Szef KPRM Michał Dworczyk we wtorek w nocy oświadczył na Twitterze, że w związku z doniesieniami dotyczącymi włamania na jego skrzynkę email i skrzynkę jego żony, a także na ich konta w mediach społecznościowych, poinformowane zostały stosowne służby państwowe.
ZOBACZ: "To mogła być prowokacja". Gowin o włamaniu na skrzynkę mailową Dworczyka
Podkreślił jednocześnie, że "w skrzynce mailowej będącej przedmiotem ataku hakerskiego nie znajdowały się żadne informacje, które miały charakter niejawny, zastrzeżony, tajny lub ściśle tajny". "Informuję również, że oświadczenie, które zostało opublikowane w mediach społecznościowych na koncie mojej żony jest sfabrykowane i zawiera nieprawdziwe treści" - dodał minister.
"Hakerzy okazali się sprawniejsi niż służby"
Szef klubu PiS był pytany przez dziennikarzy w Sejmie o kwestię cyberbezpieczeństwa w kontekście sprawy Dworczyka. "Niestety, zdarza się to wszędzie na świecie, więc zdarza się też u nas" - powiedział.
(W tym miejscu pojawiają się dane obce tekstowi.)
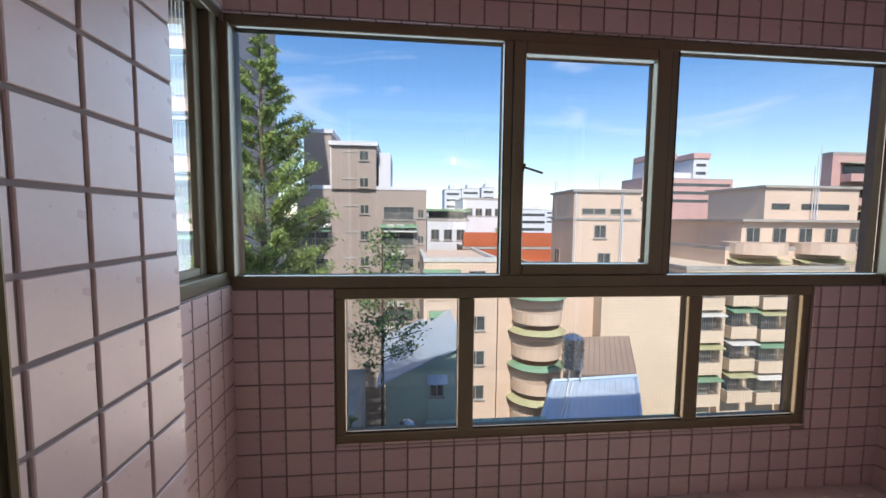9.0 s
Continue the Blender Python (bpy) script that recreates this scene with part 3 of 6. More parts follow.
# ---- outside ----
def facade(name, colour, joint, bw, bh, rough=0.6, strength=0.5, spread=0.08):
    """Small glazed facing tiles, too far off to be told apart one by one."""
    m = mat(name, colour, rough, spread=spread, scale=0.35, fine=6, bump=0.0, stain=(tuple(c * 0.8 for c in colour), 0.25, 0.5))
    nt = m.node_tree
    n, l = nt.nodes, nt.links
    b = n["Principled BSDF"]
    src = b.inputs["Base Color"].links[0].from_socket
    co = n.new("ShaderNodeTexCoord")
    add = n.new("ShaderNodeVectorMath")
    add.operation = "DOT_PRODUCT"
    add.inputs[1].default_value = (1, 1, 0)
    l.new(co.outputs["Object"], add.inputs[0])
    sep = n.new("ShaderNodeSeparateXYZ")
    l.new(co.outputs["Object"], sep.inputs[0])
    com = n.new("ShaderNodeCombineXYZ")
    l.new(add.outputs["Value"], com.inputs[0])
    l.new(sep.outputs[2], com.inputs[1])
    br = n.new("ShaderNodeTexBrick")
    br.offset = 0.0
    br.inputs["Color1"].default_value, br.inputs["Color2"].default_value, br.inputs["Mortar"].default_value = (1, 1, 1, 1), (0.93, 0.93, 0.93, 1), (*joint, 1)
    br.inputs["Scale"].default_value, br.inputs["Mortar Size"].default_value = 1.0, 0.012
    br.inputs["Brick Width"].default_value, br.inputs["Row Height"].default_value = bw, bh
    l.new(com.outputs[0], br.inputs["Vector"])
    mx = n.new("ShaderNodeMix")
    mx.data_type, mx.blend_type = "RGBA", "MULTIPLY"
    mx.inputs[0].default_value = strength
    l.new(src, mx.inputs[6])
    l.new(br.outputs["Color"], mx.inputs[7])
    l.new(mx.outputs[2], b.inputs["Base Color"])
    return m


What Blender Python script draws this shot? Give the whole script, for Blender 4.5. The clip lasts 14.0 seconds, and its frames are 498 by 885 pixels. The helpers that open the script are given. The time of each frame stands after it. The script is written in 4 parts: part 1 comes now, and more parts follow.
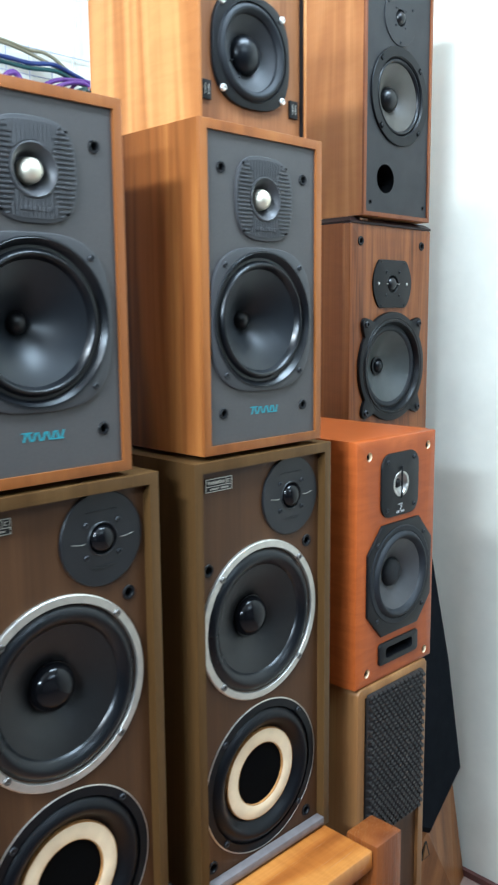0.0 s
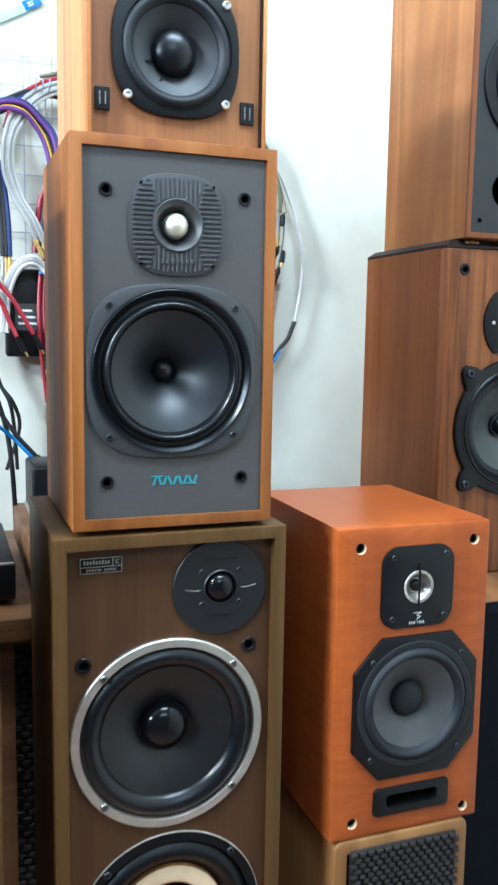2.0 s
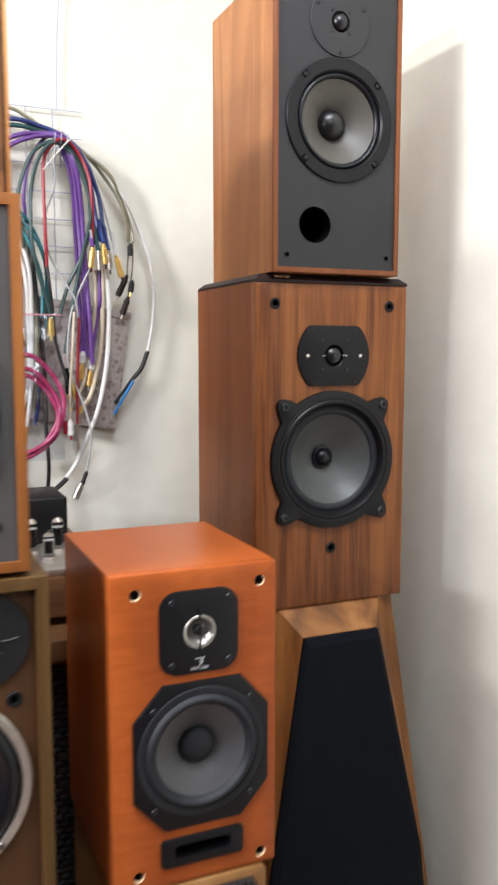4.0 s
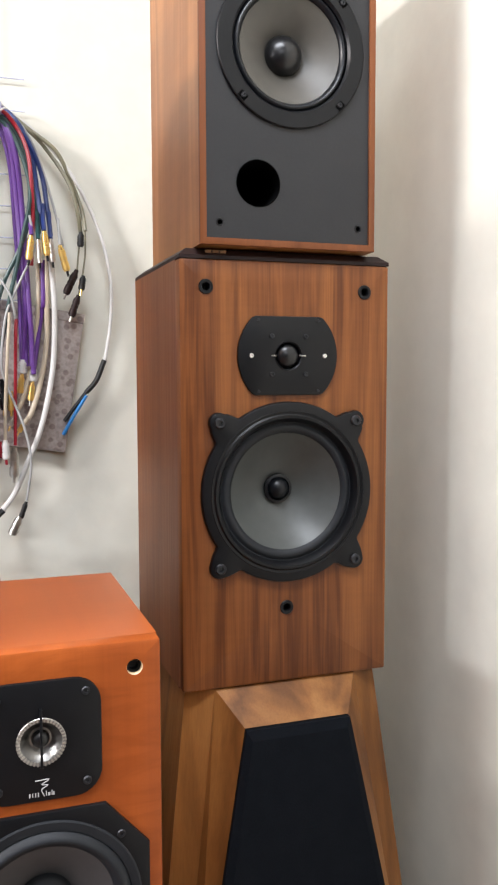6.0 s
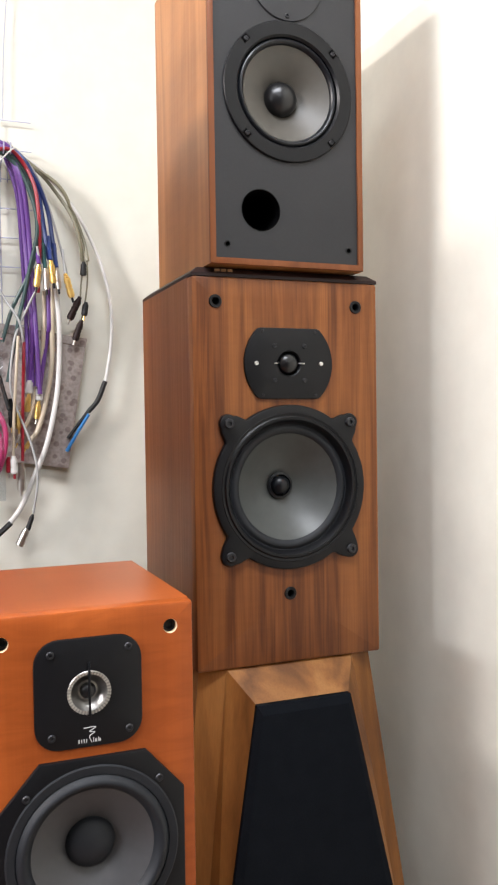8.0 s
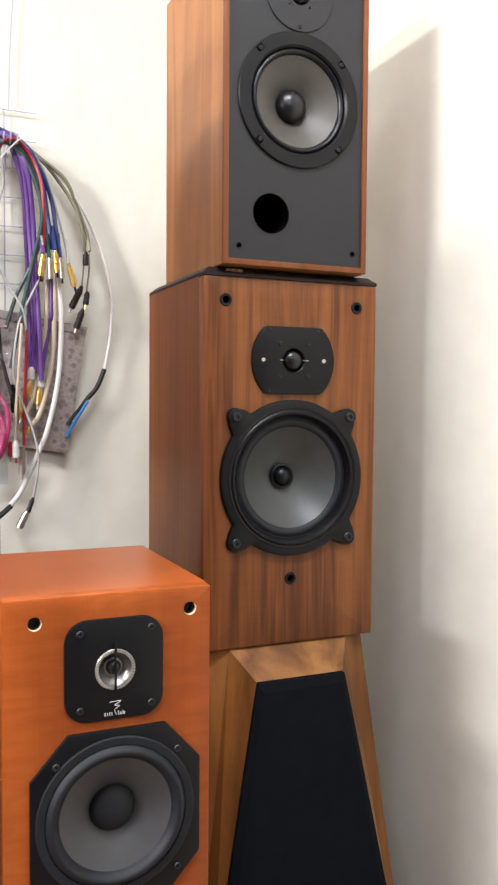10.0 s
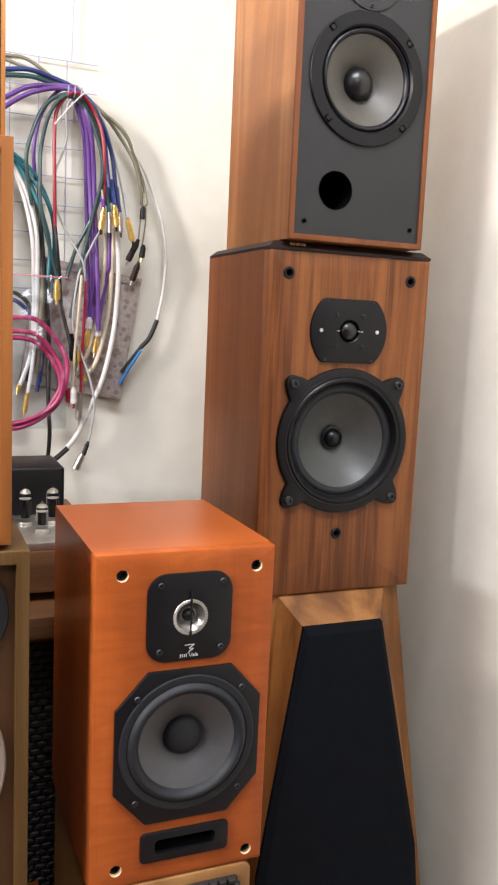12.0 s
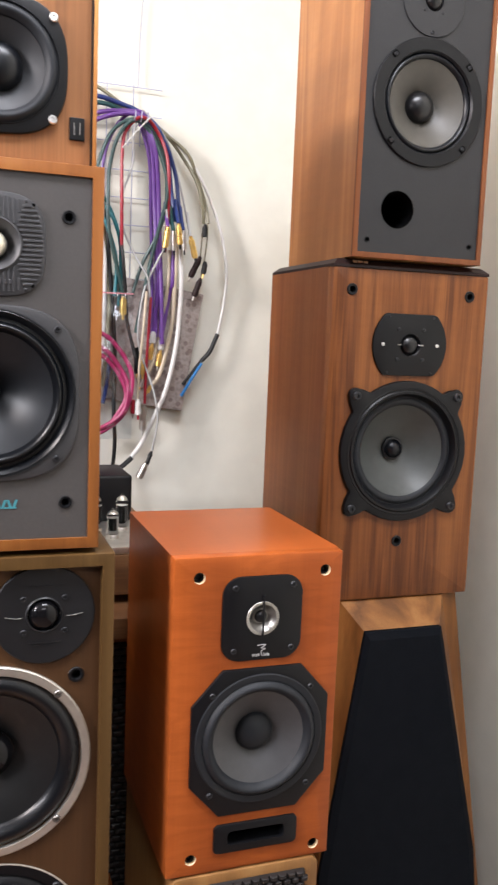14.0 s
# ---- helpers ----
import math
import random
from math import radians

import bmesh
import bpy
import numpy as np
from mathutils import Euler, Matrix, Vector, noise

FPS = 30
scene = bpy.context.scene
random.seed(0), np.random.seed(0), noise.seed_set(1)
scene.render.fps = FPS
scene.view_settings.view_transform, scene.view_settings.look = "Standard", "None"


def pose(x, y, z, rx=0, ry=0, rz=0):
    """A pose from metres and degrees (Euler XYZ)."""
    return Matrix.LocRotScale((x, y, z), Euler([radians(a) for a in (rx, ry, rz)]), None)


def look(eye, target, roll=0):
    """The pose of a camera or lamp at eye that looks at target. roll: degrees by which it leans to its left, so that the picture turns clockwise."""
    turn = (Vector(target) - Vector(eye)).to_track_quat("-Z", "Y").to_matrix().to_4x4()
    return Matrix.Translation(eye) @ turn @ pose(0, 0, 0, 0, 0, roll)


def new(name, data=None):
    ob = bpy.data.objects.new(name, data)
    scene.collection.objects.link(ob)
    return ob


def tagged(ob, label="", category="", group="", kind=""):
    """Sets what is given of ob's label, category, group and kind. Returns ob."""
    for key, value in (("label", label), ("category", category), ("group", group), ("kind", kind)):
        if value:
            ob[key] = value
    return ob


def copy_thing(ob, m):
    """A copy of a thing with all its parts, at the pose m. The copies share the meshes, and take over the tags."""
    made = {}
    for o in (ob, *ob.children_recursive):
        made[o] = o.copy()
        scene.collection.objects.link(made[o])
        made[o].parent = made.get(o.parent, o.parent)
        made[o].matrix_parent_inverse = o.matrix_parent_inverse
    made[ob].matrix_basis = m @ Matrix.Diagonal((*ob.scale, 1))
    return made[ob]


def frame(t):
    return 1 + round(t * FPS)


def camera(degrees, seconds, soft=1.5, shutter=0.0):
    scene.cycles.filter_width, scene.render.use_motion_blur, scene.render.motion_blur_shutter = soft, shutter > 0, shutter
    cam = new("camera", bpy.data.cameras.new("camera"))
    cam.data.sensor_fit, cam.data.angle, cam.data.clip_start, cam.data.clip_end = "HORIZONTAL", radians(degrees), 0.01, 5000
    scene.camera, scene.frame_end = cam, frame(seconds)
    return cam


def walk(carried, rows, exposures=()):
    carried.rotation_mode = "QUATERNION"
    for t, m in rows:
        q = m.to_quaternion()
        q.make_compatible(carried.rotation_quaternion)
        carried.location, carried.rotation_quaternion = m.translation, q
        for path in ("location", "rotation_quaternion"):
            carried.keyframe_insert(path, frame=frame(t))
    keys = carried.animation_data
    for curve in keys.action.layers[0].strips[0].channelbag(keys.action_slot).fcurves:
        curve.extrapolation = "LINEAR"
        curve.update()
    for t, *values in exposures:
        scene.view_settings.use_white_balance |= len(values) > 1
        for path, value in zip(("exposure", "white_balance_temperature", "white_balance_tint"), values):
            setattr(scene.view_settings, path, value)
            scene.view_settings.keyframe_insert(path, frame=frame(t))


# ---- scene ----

Dopytywany, czemu służby nie zareagowały ws. szefa KPRM, odparł: "Widocznie hakerzy okazali się sprawniejsi niż służby, ale rozumiem, że teraz będziemy się podwójnie przyglądać się możliwością ataków na nas".
"Proszę pytać premiera"
Pytany też o kopalnię Turów, przekazał, że "będzie informacja na ten temat w Sejmie we wtorek". Na uwagę, że premier mówił, że sprawa jest już załatwiona, polityk odparł: "To proszę premiera pytać".